** Exercise brief **
Retype each line exactly. Skip images.

** Information provided **

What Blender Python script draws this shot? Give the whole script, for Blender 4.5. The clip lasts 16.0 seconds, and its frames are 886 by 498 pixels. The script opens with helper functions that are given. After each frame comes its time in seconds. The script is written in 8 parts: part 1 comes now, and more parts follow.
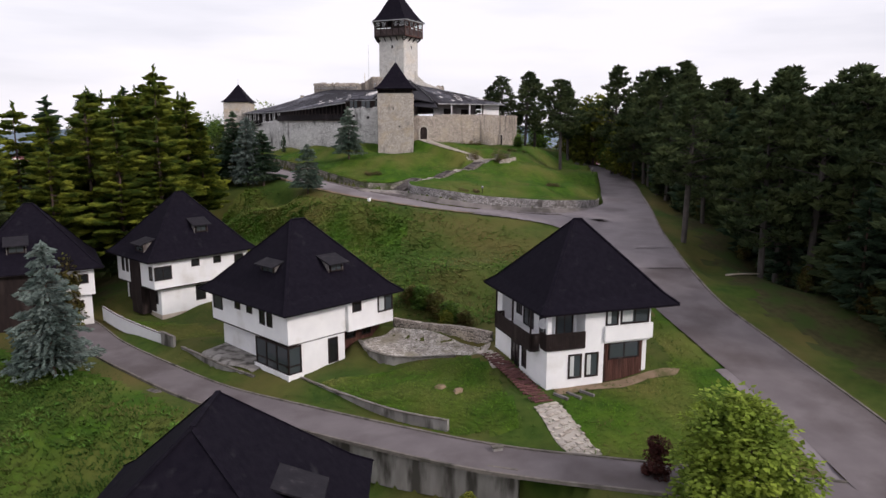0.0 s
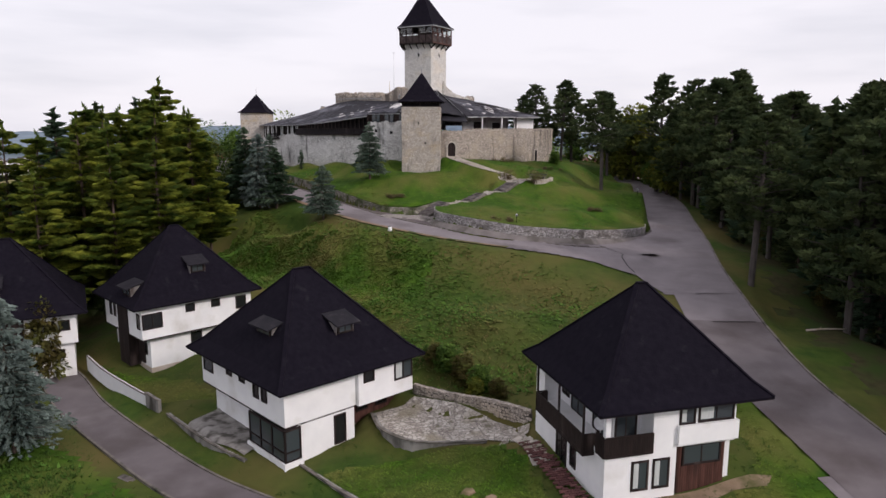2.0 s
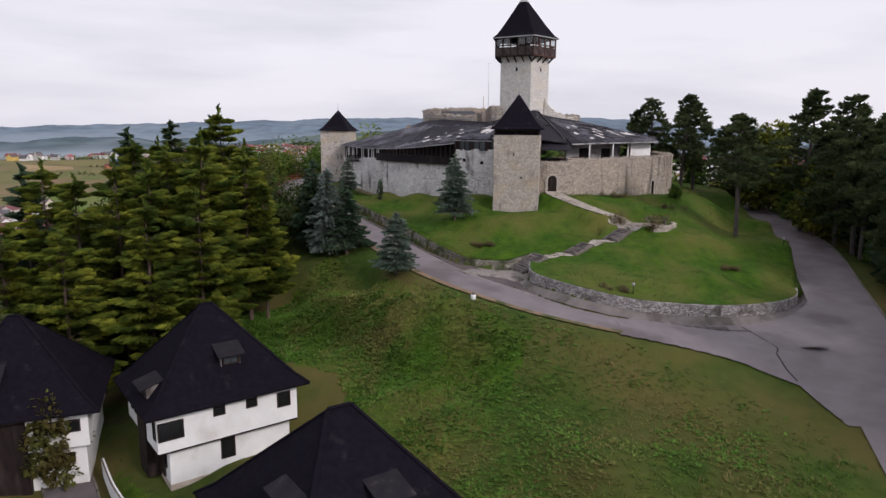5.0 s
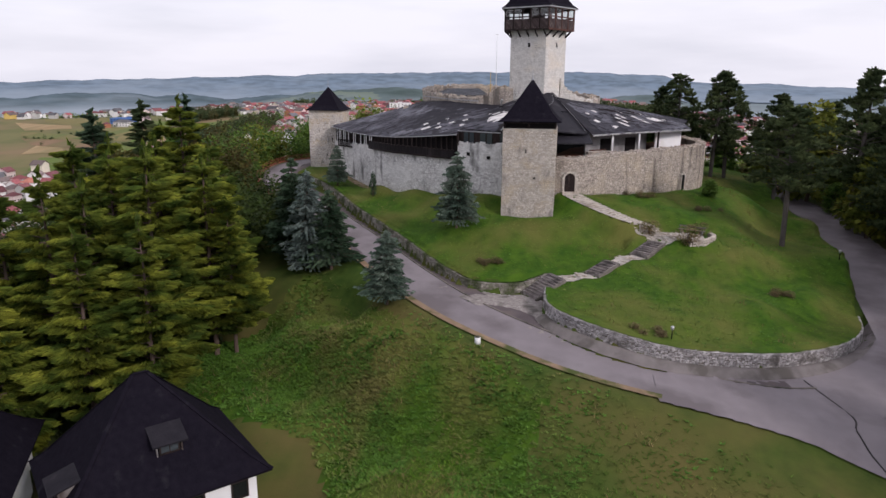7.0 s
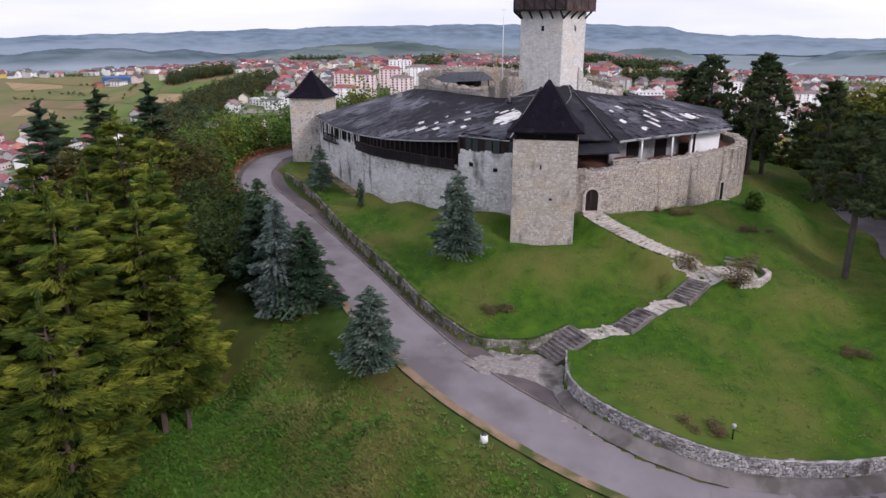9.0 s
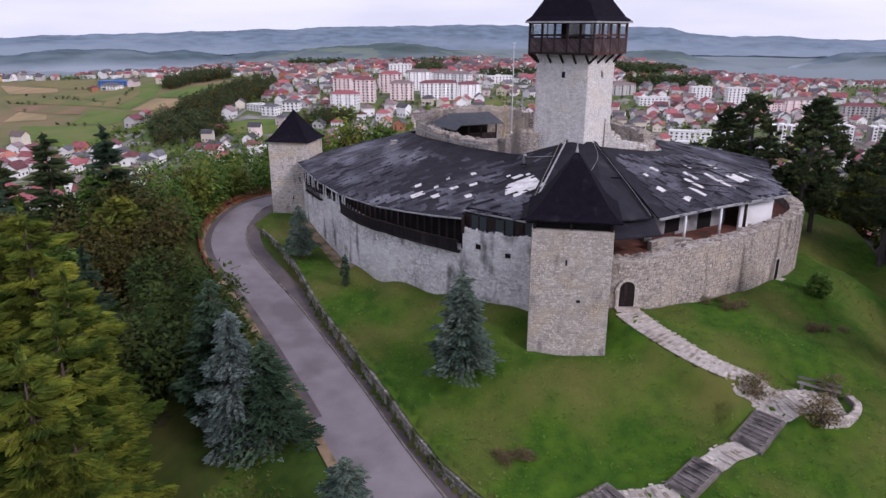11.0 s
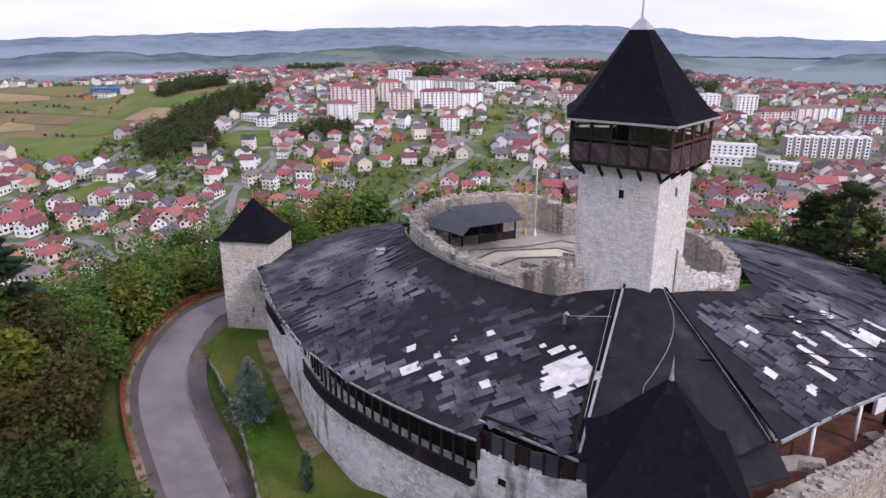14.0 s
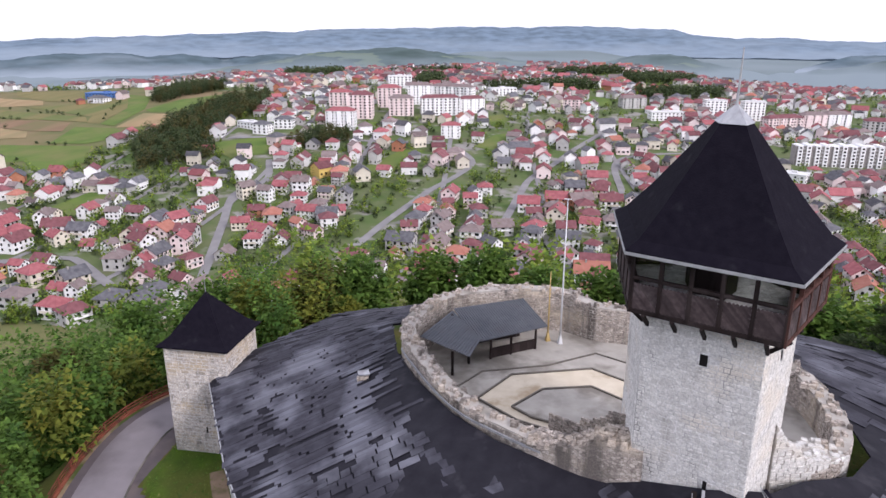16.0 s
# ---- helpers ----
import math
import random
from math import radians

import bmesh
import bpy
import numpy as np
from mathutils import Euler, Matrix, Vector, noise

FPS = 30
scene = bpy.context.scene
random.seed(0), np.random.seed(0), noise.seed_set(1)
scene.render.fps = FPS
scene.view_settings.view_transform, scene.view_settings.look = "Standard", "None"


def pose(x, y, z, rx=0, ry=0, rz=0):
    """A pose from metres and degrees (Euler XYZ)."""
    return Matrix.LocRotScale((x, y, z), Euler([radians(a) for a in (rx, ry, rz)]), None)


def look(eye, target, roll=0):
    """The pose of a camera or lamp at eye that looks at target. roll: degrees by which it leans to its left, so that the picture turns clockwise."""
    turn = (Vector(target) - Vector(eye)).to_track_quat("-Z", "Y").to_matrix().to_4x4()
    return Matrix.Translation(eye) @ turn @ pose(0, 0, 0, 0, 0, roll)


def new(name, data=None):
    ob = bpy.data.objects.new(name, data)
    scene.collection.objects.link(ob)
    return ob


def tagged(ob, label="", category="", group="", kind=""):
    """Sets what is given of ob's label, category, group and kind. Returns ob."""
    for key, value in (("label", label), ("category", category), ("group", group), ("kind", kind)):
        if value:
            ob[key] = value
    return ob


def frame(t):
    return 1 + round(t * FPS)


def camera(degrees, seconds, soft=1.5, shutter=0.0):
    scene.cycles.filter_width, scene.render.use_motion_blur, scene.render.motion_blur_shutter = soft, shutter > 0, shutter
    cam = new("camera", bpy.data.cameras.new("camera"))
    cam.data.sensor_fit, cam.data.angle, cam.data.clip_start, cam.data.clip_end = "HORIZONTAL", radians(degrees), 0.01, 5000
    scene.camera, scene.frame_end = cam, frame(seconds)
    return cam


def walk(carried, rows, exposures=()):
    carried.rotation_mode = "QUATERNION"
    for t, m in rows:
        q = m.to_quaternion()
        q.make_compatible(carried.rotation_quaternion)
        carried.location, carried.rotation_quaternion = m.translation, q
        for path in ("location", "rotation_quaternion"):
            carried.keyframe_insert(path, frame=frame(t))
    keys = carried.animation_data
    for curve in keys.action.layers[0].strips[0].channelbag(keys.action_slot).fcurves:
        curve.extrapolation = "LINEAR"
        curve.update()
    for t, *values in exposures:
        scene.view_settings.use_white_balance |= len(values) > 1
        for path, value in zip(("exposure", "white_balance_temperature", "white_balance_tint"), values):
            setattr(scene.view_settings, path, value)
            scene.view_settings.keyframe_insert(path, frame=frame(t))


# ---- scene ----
cam = camera(65.9, 16.0)
PATH = [
    (0, (7.532, -133.875, 5.278), (7.554, -131.905, 4.932), 0.0),
    (0.5, (7.59, -130.941, 5.91), (7.612, -128.971, 5.564), 0.1),
    (1, (7.446, -128.03, 6.571), (7.466, -126.06, 6.226), 0.2),
    (1.5, (7.452, -124.937, 7.237), (7.439, -122.967, 6.894), 0.3),
    (2, (7.459, -121.927, 8.072), (7.4, -119.958, 7.728), 0.1),
    (2.5, (7.455, -118.834, 8.982), (7.348, -116.867, 8.637), 0.1),
    (3, (7.451, -115.776, 9.8), (7.295, -113.812, 9.457), 0.1),
    (3.5, (7.327, -112.822, 10.904), (7.116, -110.863, 10.559), 0.2),
    (4, (7.076, -109.493, 11.739), (6.803, -107.542, 11.396), 0.3),
    (6.5, (5.528, -92.248, 17.485), (5.175, -90.332, 17.032), 0.1),
    (7, (4.771, -88.143, 18.42), (4.425, -86.235, 17.929), 0.3),
    (7.5, (4.162, -84.465, 19.622), (3.817, -82.57, 19.086), 0.2),
    (8, (3.391, -80.262, 20.433), (3.052, -78.38, 19.849), 0.4),
    (8.5, (2.708, -76.352, 21.682), (2.37, -74.477, 21.074), 0.4),
    (9, (2.26, -72.168, 23.206), (1.915, -70.297, 22.59), 0.0),
    (11.5, (-1.707, -51.285, 29.171), (-2.054, -49.414, 28.554), 0.1),
    (12, (-2.522, -46.961, 30.416), (-2.868, -45.09, 29.798), -0.0),
    (12.5, (-3.327, -42.568, 31.562), (-3.676, -40.698, 30.944), -0.0),
    (13, (-4.208, -38.175, 32.715), (-4.556, -36.305, 32.097), 0.0),
    (13.5, (-5.015, -33.904, 33.91), (-5.364, -32.034, 33.293), 0.0),
    (14, (-5.915, -29.452, 35.064), (-6.264, -27.581, 34.447), -0.0),
    (14.5, (-6.777, -25.02, 36.192), (-7.127, -23.15, 35.575), -0.0),
    (15, (-7.642, -20.577, 37.356), (-7.992, -18.707, 36.739), -0.0),
    (15.5, (-8.533, -16.002, 38.442), (-8.883, -14.132, 37.826), 0.0),
    (16, (-9.315, -11.426, 39.514), (-9.666, -9.556, 38.898), -0.0),
]
walk(cam, [(t, look(eye, target, roll)) for t, eye, target, roll in PATH],
     [(0, -0.08, 6400, 17), (4, -0.30, 6350, 17), (6.5, -0.22, 6220, 18), (8, -0.04, 6150, 19), (9, 0.0, 5950, 20), (11.5, -0.20, 5780, 27), (12.5, -0.16, 5800, 28), (14.5, 0.12, 5860, 23), (16, 0.27, 5900, 19)])

# ---------------------------------------------------------------- world and light
world = bpy.data.worlds.new("overcast_sky")
scene.world = world
world.use_nodes = True
wn, wl = world.node_tree.nodes, world.node_tree.links
wn.clear()
SUN_EL, SUN_AZ = radians(32), radians(125)   # azimuth clockwise from +y
sky = wn.new("ShaderNodeTexSky")
sky.sky_type, sky.sun_disc = "NISHITA", False
sky.sun_elevation, sky.sun_rotation = SUN_EL, SUN_AZ
sky.dust_density = 3.0
sky_gain = wn.new("ShaderNodeVectorMath")
sky_gain.operation = "SCALE"
sky_gain.inputs["Scale"].default_value = 0.10
wl.new(sky.outputs[0], sky_gain.inputs[0])
wtc = wn.new("ShaderNodeTexCoord")
wmap = wn.new("ShaderNodeMapping")
wmap.inputs["Scale"].default_value = (1.0, 1.0, 6.0)
wl.new(wtc.outputs["Generated"], wmap.inputs["Vector"])
wnoise = wn.new("ShaderNodeTexNoise")
wnoise.inputs["Scale"].default_value = 2.2
wnoise.inputs["Detail"].default_value = 5
wl.new(wmap.outputs[0], wnoise.inputs["Vector"])
wramp = wn.new("ShaderNodeValToRGB")
wramp.color_ramp.elements[0].position, wramp.color_ramp.elements[0].color = 0.32, (0.96, 0.97, 1.01, 1)
wramp.color_ramp.elements[1].position, wramp.color_ramp.elements[1].color = 0.56, (1.20, 1.19, 1.21, 1)
wl.new(wnoise.outputs["Fac"], wramp.inputs["Fac"])
wmix = wn.new("ShaderNodeMix")
wmix.data_type = "RGBA"
wmix.inputs["Factor"].default_value = 0.86
wl.new(sky_gain.outputs[0], wmix.inputs["A"])
wl.new(wramp.outputs[0], wmix.inputs["B"])
wback = wn.new("ShaderNodeBackground")
wback.inputs["Strength"].default_value = 0.98
wout = wn.new("ShaderNodeOutputWorld")
wl.new(wmix.outputs["Result"], wback.inputs["Color"])
wl.new(wback.outputs[0], wout.inputs[0])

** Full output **
What Blender Python script draws this shot? Give the whole script, for Blender 4.5. The clip lasts 16.0 seconds, and its frames are 886 by 498 pixels. The script opens with helper functions that are given. After each frame comes its time in seconds. The script is written in 8 parts: part 1 comes now, and more parts follow.
0.0 s
2.0 s
5.0 s
7.0 s
9.0 s
11.0 s
14.0 s
16.0 s
# ---- helpers ----
import math
import random
from math import radians

import bmesh
import bpy
import numpy as np
from mathutils import Euler, Matrix, Vector, noise

FPS = 30
scene = bpy.context.scene
random.seed(0), np.random.seed(0), noise.seed_set(1)
scene.render.fps = FPS
scene.view_settings.view_transform, scene.view_settings.look = "Standard", "None"


def pose(x, y, z, rx=0, ry=0, rz=0):
    """A pose from metres and degrees (Euler XYZ)."""
    return Matrix.LocRotScale((x, y, z), Euler([radians(a) for a in (rx, ry, rz)]), None)


def look(eye, target, roll=0):
    """The pose of a camera or lamp at eye that looks at target. roll: degrees by which it leans to its left, so that the picture turns clockwise."""
    turn = (Vector(target) - Vector(eye)).to_track_quat("-Z", "Y").to_matrix().to_4x4()
    return Matrix.Translation(eye) @ turn @ pose(0, 0, 0, 0, 0, roll)


def new(name, data=None):
    ob = bpy.data.objects.new(name, data)
    scene.collection.objects.link(ob)
    return ob


def tagged(ob, label="", category="", group="", kind=""):
    """Sets what is given of ob's label, category, group and kind. Returns ob."""
    for key, value in (("label", label), ("category", category), ("group", group), ("kind", kind)):
        if value:
            ob[key] = value
    return ob


def frame(t):
    return 1 + round(t * FPS)


def camera(degrees, seconds, soft=1.5, shutter=0.0):
    scene.cycles.filter_width, scene.render.use_motion_blur, scene.render.motion_blur_shutter = soft, shutter > 0, shutter
    cam = new("camera", bpy.data.cameras.new("camera"))
    cam.data.sensor_fit, cam.data.angle, cam.data.clip_start, cam.data.clip_end = "HORIZONTAL", radians(degrees), 0.01, 5000
    scene.camera, scene.frame_end = cam, frame(seconds)
    return cam


def walk(carried, rows, exposures=()):
    carried.rotation_mode = "QUATERNION"
    for t, m in rows:
        q = m.to_quaternion()
        q.make_compatible(carried.rotation_quaternion)
        carried.location, carried.rotation_quaternion = m.translation, q
        for path in ("location", "rotation_quaternion"):
            carried.keyframe_insert(path, frame=frame(t))
    keys = carried.animation_data
    for curve in keys.action.layers[0].strips[0].channelbag(keys.action_slot).fcurves:
        curve.extrapolation = "LINEAR"
        curve.update()
    for t, *values in exposures:
        scene.view_settings.use_white_balance |= len(values) > 1
        for path, value in zip(("exposure", "white_balance_temperature", "white_balance_tint"), values):
            setattr(scene.view_settings, path, value)
            scene.view_settings.keyframe_insert(path, frame=frame(t))


# ---- scene ----
cam = camera(65.9, 16.0)
PATH = [
    (0, (7.532, -133.875, 5.278), (7.554, -131.905, 4.932), 0.0),
    (0.5, (7.59, -130.941, 5.91), (7.612, -128.971, 5.564), 0.1),
    (1, (7.446, -128.03, 6.571), (7.466, -126.06, 6.226), 0.2),
    (1.5, (7.452, -124.937, 7.237), (7.439, -122.967, 6.894), 0.3),
    (2, (7.459, -121.927, 8.072), (7.4, -119.958, 7.728), 0.1),
    (2.5, (7.455, -118.834, 8.982), (7.348, -116.867, 8.637), 0.1),
    (3, (7.451, -115.776, 9.8), (7.295, -113.812, 9.457), 0.1),
    (3.5, (7.327, -112.822, 10.904), (7.116, -110.863, 10.559), 0.2),
    (4, (7.076, -109.493, 11.739), (6.803, -107.542, 11.396), 0.3),
    (6.5, (5.528, -92.248, 17.485), (5.175, -90.332, 17.032), 0.1),
    (7, (4.771, -88.143, 18.42), (4.425, -86.235, 17.929), 0.3),
    (7.5, (4.162, -84.465, 19.622), (3.817, -82.57, 19.086), 0.2),
    (8, (3.391, -80.262, 20.433), (3.052, -78.38, 19.849), 0.4),
    (8.5, (2.708, -76.352, 21.682), (2.37, -74.477, 21.074), 0.4),
    (9, (2.26, -72.168, 23.206), (1.915, -70.297, 22.59), 0.0),
    (11.5, (-1.707, -51.285, 29.171), (-2.054, -49.414, 28.554), 0.1),
    (12, (-2.522, -46.961, 30.416), (-2.868, -45.09, 29.798), -0.0),
    (12.5, (-3.327, -42.568, 31.562), (-3.676, -40.698, 30.944), -0.0),
    (13, (-4.208, -38.175, 32.715), (-4.556, -36.305, 32.097), 0.0),
    (13.5, (-5.015, -33.904, 33.91), (-5.364, -32.034, 33.293), 0.0),
    (14, (-5.915, -29.452, 35.064), (-6.264, -27.581, 34.447), -0.0),
    (14.5, (-6.777, -25.02, 36.192), (-7.127, -23.15, 35.575), -0.0),
    (15, (-7.642, -20.577, 37.356), (-7.992, -18.707, 36.739), -0.0),
    (15.5, (-8.533, -16.002, 38.442), (-8.883, -14.132, 37.826), 0.0),
    (16, (-9.315, -11.426, 39.514), (-9.666, -9.556, 38.898), -0.0),
]
walk(cam, [(t, look(eye, target, roll)) for t, eye, target, roll in PATH],
     [(0, -0.08, 6400, 17), (4, -0.30, 6350, 17), (6.5, -0.22, 6220, 18), (8, -0.04, 6150, 19), (9, 0.0, 5950, 20), (11.5, -0.20, 5780, 27), (12.5, -0.16, 5800, 28), (14.5, 0.12, 5860, 23), (16, 0.27, 5900, 19)])

# ---------------------------------------------------------------- world and light
world = bpy.data.worlds.new("overcast_sky")
scene.world = world
world.use_nodes = True
wn, wl = world.node_tree.nodes, world.node_tree.links
wn.clear()
SUN_EL, SUN_AZ = radians(32), radians(125)   # azimuth clockwise from +y
sky = wn.new("ShaderNodeTexSky")
sky.sky_type, sky.sun_disc = "NISHITA", False
sky.sun_elevation, sky.sun_rotation = SUN_EL, SUN_AZ
sky.dust_density = 3.0
sky_gain = wn.new("ShaderNodeVectorMath")
sky_gain.operation = "SCALE"
sky_gain.inputs["Scale"].default_value = 0.10
wl.new(sky.outputs[0], sky_gain.inputs[0])
wtc = wn.new("ShaderNodeTexCoord")
wmap = wn.new("ShaderNodeMapping")
wmap.inputs["Scale"].default_value = (1.0, 1.0, 6.0)
wl.new(wtc.outputs["Generated"], wmap.inputs["Vector"])
wnoise = wn.new("ShaderNodeTexNoise")
wnoise.inputs["Scale"].default_value = 2.2
wnoise.inputs["Detail"].default_value = 5
wl.new(wmap.outputs[0], wnoise.inputs["Vector"])
wramp = wn.new("ShaderNodeValToRGB")
wramp.color_ramp.elements[0].position, wramp.color_ramp.elements[0].color = 0.32, (0.96, 0.97, 1.01, 1)
wramp.color_ramp.elements[1].position, wramp.color_ramp.elements[1].color = 0.56, (1.20, 1.19, 1.21, 1)
wl.new(wnoise.outputs["Fac"], wramp.inputs["Fac"])
wmix = wn.new("ShaderNodeMix")
wmix.data_type = "RGBA"
wmix.inputs["Factor"].default_value = 0.86
wl.new(sky_gain.outputs[0], wmix.inputs["A"])
wl.new(wramp.outputs[0], wmix.inputs["B"])
wback = wn.new("ShaderNodeBackground")
wback.inputs["Strength"].default_value = 0.98
wout = wn.new("ShaderNodeOutputWorld")
wl.new(wmix.outputs["Result"], wback.inputs["Color"])
wl.new(wback.outputs[0], wout.inputs[0])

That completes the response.